My friend and co-worker, Annette, reminds me constantly to try to be happy with what I have. Like she says, a negative body image can't truly be overcome simply by changing the body. She attends classes, too, and we have a great time trying to outdo each other. It really helps to have that kind of support.
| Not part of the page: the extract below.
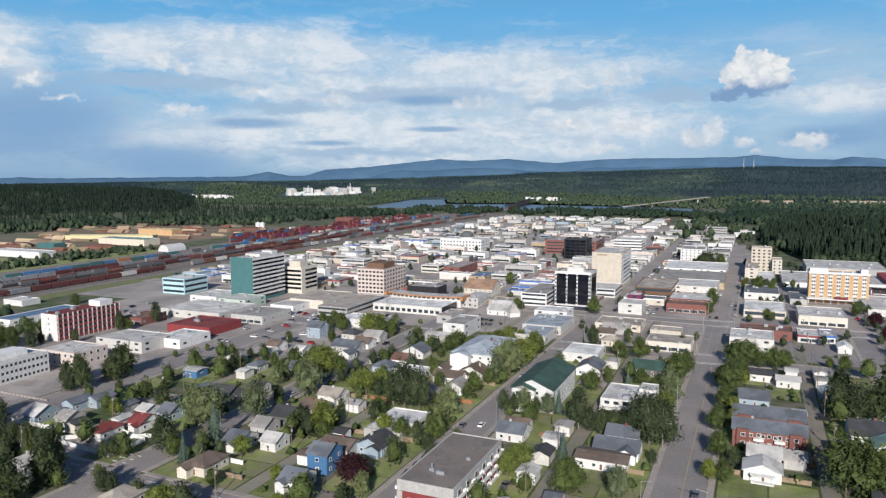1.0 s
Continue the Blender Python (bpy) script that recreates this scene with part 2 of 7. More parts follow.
def leaf_material(name, dark, light, scale=0.35):
    if name in MATS:
        return MATS[name]
    m = bpy.data.materials.new(name)
    m.use_nodes = True
    n = Nodes(m.node_tree)
    out = m.node_tree.nodes.new("ShaderNodeOutputMaterial")
    b = m.node_tree.nodes.new("ShaderNodeBsdfPrincipled")
    g = m.node_tree.nodes.new("ShaderNodeNewGeometry")
    info = m.node_tree.nodes.new("ShaderNodeObjectInfo").outputs["Random"]
    mixv = n.math("ADD", n.math("MULTIPLY", n.noise(g.outputs["Position"], scale, 4, 0.6), 0.72),
                  n.math("MULTIPLY", g.outputs["Random Per Island"], 0.28))
    col = n.ramp(mixv, [(0.25, dark), (0.7, light)])
    col = n.mix(1.0, col, n.ramp(info, [(0.0, (0.78, 0.8, 0.8)), (0.5, (1.0, 1.0, 0.9)), (1.0, (1.16, 1.13, 0.9))]), "MULTIPLY")
    if scale > 0.1:
        grain = n.noise(g.outputs["Position"], 2.6, 4, 0.7)
        col = n.mix(0.85, col, n.ramp(grain, [(0.3, 0.42), (0.68, 1.55)]), "MULTIPLY")
        bp = m.node_tree.nodes.new("ShaderNodeBump")
        bp.inputs["Strength"].default_value = 0.9
        bp.inputs["Distance"].default_value = 0.35
        n.put(bp.inputs["Height"], grain)
        n.put(b.inputs["Normal"], bp.outputs[0])
    n.put(b.inputs["Base Color"], col)
    b.inputs["Roughness"].default_value = 0.8
    b.inputs["Specular IOR Level"].default_value = 0.12
    n.put(out.inputs[0], b.outputs[0])
    MATS[name] = m
    return m


def glass_material(name, tint, rough=0.12):
    if name in MATS:
        return MATS[name]
    m = bpy.data.materials.new(name)
    m.use_nodes = True
    n = Nodes(m.node_tree)
    out = m.node_tree.nodes.new("ShaderNodeOutputMaterial")
    b = m.node_tree.nodes.new("ShaderNodeBsdfPrincipled")
    info = m.node_tree.nodes.new("ShaderNodeObjectInfo").outputs["Random"]
    col = n.mix(1.0, tint, n.ramp(info, [(0.0, 0.6), (1.0, 1.5)]), "MULTIPLY")
    n.put(b.inputs["Base Color"], col)
    b.inputs["Roughness"].default_value = rough
    b.inputs["Specular IOR Level"].default_value = 0.6
    n.put(out.inputs[0], b.outputs[0])
    MATS[name] = m
    return m


def water_material():
    m = bpy.data.materials.new("river water")
    m.use_nodes = True
    n = Nodes(m.node_tree)
    out = m.node_tree.nodes.new("ShaderNodeOutputMaterial")
    b = m.node_tree.nodes.new("ShaderNodeBsdfPrincipled")
    geo = m.node_tree.nodes.new("ShaderNodeNewGeometry").outputs["Position"]
    b.inputs["Base Color"].default_value = (0.10, 0.15, 0.20, 1)
    b.inputs["Roughness"].default_value = 0.38
    bp = m.node_tree.nodes.new("ShaderNodeBump")
    bp.inputs["Strength"].default_value = 0.15
    n.put(bp.inputs["Height"], n.noise(geo, 0.2, 4))
    n.put(b.inputs["Normal"], bp.outputs[0])
    n.put(out.inputs[0], b.outputs[0])
    return m


WATER = water_material()
GRASS = material("meadow grass", (0.062, 0.088, 0.027), 0.95, 0.4, 0.08, 1.5, 0.4, second=(0.145, 0.128, 0.092), patch=0.055, per_object=0)
LAWN = material("lawn", (0.19, 0.225, 0.068), 0.95, 0.35, 0.15, 2.5, 0.4, second=(0.22, 0.21, 0.11), patch=0.09, per_object=0.3)
ASPHALT = material("asphalt", (0.265, 0.237, 0.222), 0.9, 0.16, 0.05, 1.5, 0.1, second=(0.235, 0.213, 0.203), patch=0.03, per_object=0)
LOT = material("worn parking asphalt", (0.36, 0.318, 0.29), 0.92, 0.2, 0.04, 1.0, 0.1, second=(0.25, 0.226, 0.208), patch=0.025, per_object=0.05)
# paler than ASPHALT: puts distance haze into the colour of the town-centre streets
PALE_ASPHALT = material("haze-paled asphalt", (0.31, 0.272, 0.25), 0.9, 0.16, 0.05, 1.5, 0.1, second=(0.26, 0.235, 0.218), patch=0.03, per_object=0)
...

Part of this journey has been rediscovering breakfast. Here are two of my favourite ways to get things cranking in the morning:

Maple Almond Bowl (serves two people who are resolved to make this day a great one)
If you are eating solo, wrap up the second bowl for tomorrow....or the next day.
½ C. 12 Grain Cereal
1 ¼ C. Water
pinch of salt
2 T. toasted and chopped Almonds
2 Medjool Dates or 6 regular dates, diced (I wet the knife so they don't stick)
1 small Apple, diced (I like Boates, VanMeekeren Farms, and Suprima Apples)
2 t. Ground Flax Seed
2 T. Maple Syrup

Combine the cereal, water and salt in a small pot. Bring to a boil, then reduce heat and simmer for 5-10 minutes, until nicely thickened. Pour into two bowls. Sprinkle each with the almonds, dates, apple, and flax seed and drizzle with the maple syrup.
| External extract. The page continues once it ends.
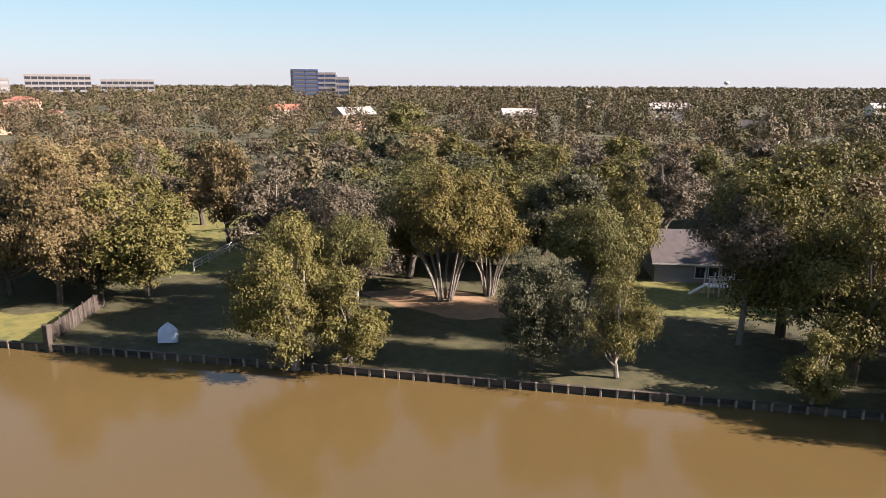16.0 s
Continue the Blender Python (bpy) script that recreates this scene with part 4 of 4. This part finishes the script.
# a pale blue boat propped on the bank
boat = thing("boat", pose(51.6, -6.6, GROUND_Z, 0, 0, 18), "pale blue small boat propped upright on the bank", "boat")
bm = bmesh.new()
sections = []
for i in range(9):
    u = i / 8
    w = 0.95 if u < 0.55 else 0.95 * (1 - ((u - 0.55) / 0.45) ** 1.5) + 0.03
    dp = 0.5 * (1 - 0.55 * u ** 2)
    sections.append([bm.verts.new((w * c, dp * s, 1.95 * u)) for c, s in ((-1, 0), (-0.94, 0.5), (-0.6, 0.95), (0, 1.0), (0.6, 0.95), (0.94, 0.5), (1, 0), (0.88, 0.0), (0.5, 0.75), (-0.5, 0.75), (-0.88, 0.0))])
for a, c in zip(sections, sections[1:]):
    for k in range(11):
        bm.faces.new((a[k], a[(k + 1) % 11], c[(k + 1) % 11], c[k]))
bm.faces.new(sections[0])
bm.faces.new(sections[-1][::-1])
bmesh.ops.recalc_face_normals(bm, faces=bm.faces)
lean = pose(0, 0, 0.06, 14, 0, 0)
bmesh.ops.transform(bm, matrix=lean, verts=bm.verts)
part("hull", bm, BLUE_TARP, boat)
for z_ in (0.5, 1.0):
    seat = block(-0.82, 0.82, -0.02, 0.2, z_, z_ + 0.06, 0.02)
    bmesh.ops.transform(seat, matrix=lean, verts=seat.verts)
    part("seat", seat, WHITE, boat)
part("keel", rod(bmesh.new(), lean @ Vector((0, 0.5, 0.05)), lean @ Vector((0, 0.24, 1.9)), 0.035, 0.03, 6), WHITE, boat)
part("prop", rod(bmesh.new(), (0.3, -1.5, 0), (0.1, -0.36, 1.4), 0.05, 0.05, 6), TIMBER, boat)

# leaf bed with crape myrtles of many pale stems
def patch(name, x, y, rx_, ry_, turn, mat, label, category, z=0.01, seed=1):
    rng = random.Random(seed)
    bm = bmesh.new()
    vs = []
    for i in range(40):
        a = 2 * math.pi * i / 40
        k = 1 + 0.12 * math.sin(3 * a + seed) + 0.07 * math.sin(7 * a) + rng.uniform(-0.03, 0.03)
        vs.append(bm.verts.new((rx_ * k * math.cos(a), ry_ * k * math.sin(a), 0)))
    mid = bm.verts.new((0, 0, 0.04))
    for i in range(40):
        bm.faces.new((vs[i], vs[(i + 1) % 40], mid))
    ob = mesh_object(name, bm, mat)
    ob.matrix_world = pose(x, y, GROUND_Z + z, 0, 0, turn)
    return tagged(ob, label, category, kind="structure")


patch("leaf_bed", 29.5, -25.5, 8.5, 4.2, -12, BED, "sunlit bed of fallen brown leaves", "leaf bed")


# white climbing frame by the grey house
play = thing("climbing_frame", pose(-1.5, -36.5, GROUND_Z, 0, 0, 12), "white timber climbing frame on the lawn", "play set")
for x in (-1.2, 0, 1.2):
    for y in (-0.8, 0.8):
        part("post", block(x - 0.07, x + 0.07, y - 0.07, y + 0.07, -0.1, 2.6, 0.01), WHITE, play)
part("platform", block(-1.3, 1.3, -0.9, 0.9, 1.2, 1.3), WHITE, play)
for z in (1.7, 2.1, 2.5):
    part("rail", block(-1.3, 1.3, 0.78, 0.86, z, z + 0.09), WHITE, play)
for i in range(7):
    part("slat", block(-1.15 + 0.38 * i, -1.05 + 0.38 * i, 0.8, 0.84, 1.3, 2.5), WHITE, play)
part("slide", prism(bmesh.new(), [(1.3, 1.3), (3.2, 0.1), (3.2, 0.2), (1.3, 1.4)], -0.3, 0.3), WHITE, play)

# ---- small things of the north lawn ----
swing = thing("garden_swing", pose(-17, 102.5, GROUND_Z), "dark timber swing frame on the lawn", "swing")
for x in (-3.2, 3.2):
    part("leg", rod(bmesh.new(), (x, -0.8, 0), (x, 0, 2.3), 0.07, 0.06, 6), DARK, swing)
    part("leg", rod(bmesh.new(), (x, 0.8, 0), (x, 0, 2.3), 0.07, 0.06, 6), DARK, swing)
part("beam", rod(bmesh.new(), (-3.4, 0, 2.3), (3.4, 0, 2.3), 0.08, 0.08, 6), DARK, swing)
part("seat", block(-1.0, 1.0, -0.25, 0.25, 0.5, 0.56, 0.02), RED_WOOD, swing)
part("backrest", block(-1.0, 1.0, 0.22, 0.27, 0.56, 1.0, 0.02), RED_WOOD, swing)
for x in (-0.9, 0.9):
    part("chain", rod(bmesh.new(), (x, 0, 0.55), (x, 0, 2.3), 0.015, 0.015, 5), STEEL, swing)
for x, y, t in ((-20.5, 101, 20), (-21.8, 103, -30)):
    pot = thing("planter", pose(x, y, GROUND_Z, 0, 0, t), "brown clay planter on the sunny lawn", "planter", "lawn planters")
    part("pot", rod(bmesh.new(), (0, 0, 0), (0, 0, 0.8), 0.35, 0.5, 12), RED_WOOD, pot)
    part("soil", rod(bmesh.new(), (0, 0, 0.78), (0, 0, 0.83), 0.46, 0.46, 12), BED, pot)

# ---- floating bits ----
rnd = random.Random(2)
for x, y, s in ((-2.5, 15.8, 0.06), (-2.25, 15.75, 0.04), (4.6, 17.4, 0.05), (4.7, 19.1, 0.035)):
    bm = bmesh.new()
    bmesh.ops.create_icosphere(bm, subdivisions=2, radius=s, matrix=Matrix.Diagonal((1, 0.75, 0.5, 1)))
    o = mesh_object("foam_float", bm, WHITE)
    o.matrix_world = pose(x, y, 0.01, 0, 0, rnd.uniform(0, 180))
    tagged(o, "small white foam scrap floating on the lake", "float", "floating scraps")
Spanakopita Eggs for two (multiplies easily, but use a larger pan)

2 t. Olive Oil
½ small Onion, diced
1 clove Garlic, minced
pinch each Salt and Oregano
two big handfuls or more Spinach, chopped
4 good Eggs
2 T. Feta, crumbled (I love Holmestead)

Heat the oil in small pan over medium high heat. Add the onion and garlic, along with the salt and oregano. Cook 2-3 minutes, until the onion has softened. Add the spinach, then toss and stir until it wilts. Transfer to a plate, and return the pan to the stove. Beat the eggs with a pinch of salt and freshly ground pepper. Pour them into the hot pan. Now stir gently for a few minutes, scraping the bottom of the pan (I use a silicon spatula). When the eggs are mostly set but still wet, shut off the heat and fold in the spinach mixture and the feta. Allow to sit on the heat another minute if you like them cooked more.
Divide between two plates and serve, with toasted pita bread or on its own.